Zwar kenne das Grundgesetz „natürliche Rechte“ der Bürger, wie das Recht der Eltern auf die Erziehung ihrer Kinder oder die freie Meinungsäußerung, doch ausgerechnet staatliche Gerichte sollen diese natürlichen Rechte gegen staatliche Angriffe verteidigen.
Ein Interessen- und Machtkonflikt entsteht, der sich immer öfter zugunsten des Staates entscheidet. Eines Staates, der als „Gesetzgeber“ die Macht hat, beliebige Gesetze zu erlassen, sofern sie nur von politischen Mehrheiten beschlossen und gestützt werden.
„Traum jeden Diktators“
Der sogenannte Rechtspositivismus, die These, dass alles Recht durch Setzung entstanden ist, wird immer mehr zur Realität.
So formuliert der Staatsrechtler und Rechtspositivist Hans Kelsen im Jahr 1934 in seiner „Reinen Rechtslehre“: „Die bloße Existenz des Gesetzes erzeugt eine Pflicht, ihm zu gehorchen. Die Quelle des Rechts und die ‚Grundnorm‘ auf der alles Recht aufbaut, liegt“, so Kelsen, „im Staat.“
Eine Definition, die Daniel von Wachter als „Traum jeden Diktators“ bezeichnet. Kelsens These stelle geradezu eine Einladung an herrschsüchtige Menschen bösen Willens dar, Unrecht durch Gesetze etablieren zu wollen.
Doch auch, wenn Daniel von Wachter einen Text des deutschen Bundesministeriums für wirtschaftliche Zusammenarbeit, kurz BMZ, zitiert, schleicht sich beim Zuhörer ein mulmiges Gefühl ein. Denn auch hier wird betont, Rechtsstaatlichkeit bedeute, Regierung und Verwaltung dürften nur nach bestehenden – also gemachten – Gesetzen agieren.

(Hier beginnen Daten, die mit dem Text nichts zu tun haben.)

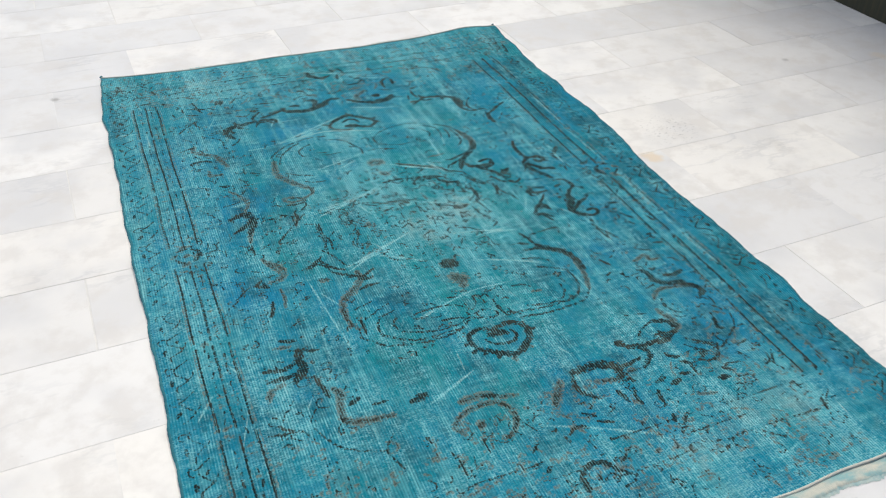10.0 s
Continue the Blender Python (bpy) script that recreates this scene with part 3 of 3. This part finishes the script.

Mittel gegen den Rechtspositivismus
Wie aber den Siegeszug von Rechtspositivismus und übermächtigem Staat aufhalten, die sich immer öfter hinter der schönen Fassade scheinbarer „Rechtsstaatlichkeit“ verbergen? Schon die direkte Wahl der Richter durch die Bürger und eine freie Entscheidung zwischen konkurrierenden Gerichten würden, so von Wachter, den Einfluss des Staates auf die Rechtsprechung wesentlich eindämmen.
Letztlich läge es jedoch an jedem Einzelnen, sich für die Wahrheitsliebe zu entscheiden und selbst Verantwortung für das eigene Leben zu übernehmen – in so vielen Bereichen wie nur möglich.
Wahrheitsliebe und Selbstverantwortung
Ganz besonders gut zu verwirklichen sei diese Verantwortung, so von Wachter, in der eigenen Familie und der Erziehung und Bildung der eigenen Kinder.
Wahrheitsliebe und Selbstverantwortung seien der beste Schutz gegen blinde Staatsgläubigkeit, die nur zu leicht den Staat und seine Gesetze mit Gott und wahrem Recht verwechsle.